** Begin Dataset section **

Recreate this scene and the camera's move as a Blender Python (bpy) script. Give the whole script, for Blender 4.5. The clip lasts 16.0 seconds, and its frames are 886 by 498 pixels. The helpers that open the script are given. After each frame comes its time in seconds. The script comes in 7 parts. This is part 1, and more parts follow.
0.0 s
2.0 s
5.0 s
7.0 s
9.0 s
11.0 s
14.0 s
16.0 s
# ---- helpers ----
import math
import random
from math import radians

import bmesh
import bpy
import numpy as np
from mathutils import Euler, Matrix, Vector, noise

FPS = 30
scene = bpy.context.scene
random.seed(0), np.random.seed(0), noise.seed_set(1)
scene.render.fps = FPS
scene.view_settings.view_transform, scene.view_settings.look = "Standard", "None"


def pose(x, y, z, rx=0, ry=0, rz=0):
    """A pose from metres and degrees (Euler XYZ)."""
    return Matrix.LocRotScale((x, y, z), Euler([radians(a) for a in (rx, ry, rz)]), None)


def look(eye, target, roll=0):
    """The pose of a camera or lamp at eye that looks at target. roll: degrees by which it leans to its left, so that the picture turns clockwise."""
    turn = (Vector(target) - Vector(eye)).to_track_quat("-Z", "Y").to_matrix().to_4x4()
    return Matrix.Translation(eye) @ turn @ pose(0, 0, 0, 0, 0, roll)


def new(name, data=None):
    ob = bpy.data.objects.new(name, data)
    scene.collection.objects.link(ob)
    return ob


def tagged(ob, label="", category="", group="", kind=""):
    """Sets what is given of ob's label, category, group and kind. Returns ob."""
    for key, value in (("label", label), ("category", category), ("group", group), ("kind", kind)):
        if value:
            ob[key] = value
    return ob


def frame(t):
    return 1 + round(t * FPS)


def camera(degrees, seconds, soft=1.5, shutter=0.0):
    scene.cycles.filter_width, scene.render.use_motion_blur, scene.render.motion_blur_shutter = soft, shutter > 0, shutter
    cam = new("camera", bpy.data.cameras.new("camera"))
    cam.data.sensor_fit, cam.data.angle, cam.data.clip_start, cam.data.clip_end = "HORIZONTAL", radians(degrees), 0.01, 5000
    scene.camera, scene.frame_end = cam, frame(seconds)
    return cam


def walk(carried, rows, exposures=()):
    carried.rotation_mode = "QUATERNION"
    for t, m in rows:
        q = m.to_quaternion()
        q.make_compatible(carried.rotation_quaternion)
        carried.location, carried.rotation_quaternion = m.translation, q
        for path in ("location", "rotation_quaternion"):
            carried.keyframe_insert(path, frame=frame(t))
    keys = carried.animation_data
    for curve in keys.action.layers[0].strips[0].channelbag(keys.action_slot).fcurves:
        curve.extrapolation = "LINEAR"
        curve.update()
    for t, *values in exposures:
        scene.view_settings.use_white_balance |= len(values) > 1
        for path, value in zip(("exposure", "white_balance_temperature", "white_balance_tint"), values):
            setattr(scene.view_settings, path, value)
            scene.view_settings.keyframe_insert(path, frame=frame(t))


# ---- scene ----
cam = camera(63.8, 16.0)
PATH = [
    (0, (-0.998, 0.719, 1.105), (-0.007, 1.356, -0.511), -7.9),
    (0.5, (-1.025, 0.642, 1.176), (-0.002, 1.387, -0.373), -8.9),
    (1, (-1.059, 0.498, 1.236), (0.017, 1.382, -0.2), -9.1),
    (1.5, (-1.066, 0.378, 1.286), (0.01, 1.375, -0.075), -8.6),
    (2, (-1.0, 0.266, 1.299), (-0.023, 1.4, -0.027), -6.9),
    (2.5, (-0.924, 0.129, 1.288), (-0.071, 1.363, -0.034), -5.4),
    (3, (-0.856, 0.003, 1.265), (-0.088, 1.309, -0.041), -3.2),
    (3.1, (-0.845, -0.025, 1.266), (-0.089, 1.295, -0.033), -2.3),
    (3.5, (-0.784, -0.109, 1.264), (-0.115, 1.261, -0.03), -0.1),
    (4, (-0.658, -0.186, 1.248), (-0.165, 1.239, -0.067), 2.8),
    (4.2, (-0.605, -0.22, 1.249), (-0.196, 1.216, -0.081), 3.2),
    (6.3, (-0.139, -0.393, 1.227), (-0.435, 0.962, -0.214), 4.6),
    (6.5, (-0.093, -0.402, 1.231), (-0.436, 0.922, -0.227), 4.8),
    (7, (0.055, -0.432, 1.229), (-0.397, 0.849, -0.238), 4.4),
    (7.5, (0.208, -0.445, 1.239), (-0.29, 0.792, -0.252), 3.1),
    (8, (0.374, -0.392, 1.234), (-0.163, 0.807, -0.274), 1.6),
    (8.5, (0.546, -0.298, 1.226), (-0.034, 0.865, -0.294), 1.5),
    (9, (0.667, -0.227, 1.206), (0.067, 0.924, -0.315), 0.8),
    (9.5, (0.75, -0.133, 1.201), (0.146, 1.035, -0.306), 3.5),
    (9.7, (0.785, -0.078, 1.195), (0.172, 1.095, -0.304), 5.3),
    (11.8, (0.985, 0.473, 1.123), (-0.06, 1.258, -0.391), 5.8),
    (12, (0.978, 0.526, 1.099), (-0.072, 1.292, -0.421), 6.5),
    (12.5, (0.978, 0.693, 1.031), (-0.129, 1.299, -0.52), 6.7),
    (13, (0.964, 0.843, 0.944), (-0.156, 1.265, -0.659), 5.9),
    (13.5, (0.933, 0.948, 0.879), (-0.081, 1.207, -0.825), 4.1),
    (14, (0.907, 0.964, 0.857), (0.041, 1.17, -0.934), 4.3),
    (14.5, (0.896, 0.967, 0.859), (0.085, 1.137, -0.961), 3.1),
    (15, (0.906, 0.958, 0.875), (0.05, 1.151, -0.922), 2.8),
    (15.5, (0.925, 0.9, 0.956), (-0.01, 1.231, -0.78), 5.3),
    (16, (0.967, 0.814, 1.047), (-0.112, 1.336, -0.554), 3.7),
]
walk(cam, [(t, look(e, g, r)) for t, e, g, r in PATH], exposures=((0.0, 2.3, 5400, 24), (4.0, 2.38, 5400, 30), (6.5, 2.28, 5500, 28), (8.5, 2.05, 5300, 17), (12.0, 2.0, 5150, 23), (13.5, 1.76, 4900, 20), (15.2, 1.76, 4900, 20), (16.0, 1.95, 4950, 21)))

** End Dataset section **

Beginning with the line containing "keys = carried.animation_data" and ending with the line containing "scene.view_settings.keyframe_insert(path, frame=frame(t))", extract those lines exactly from the listing above, and only those.

Response to this exercise:
    keys = carried.animation_data
    for curve in keys.action.layers[0].strips[0].channelbag(keys.action_slot).fcurves:
        curve.extrapolation = "LINEAR"
        curve.update()
    for t, *values in exposures:
        scene.view_settings.use_white_balance |= len(values) > 1
        for path, value in zip(("exposure", "white_balance_temperature", "white_balance_tint"), values):
            setattr(scene.view_settings, path, value)
            scene.view_settings.keyframe_insert(path, frame=frame(t))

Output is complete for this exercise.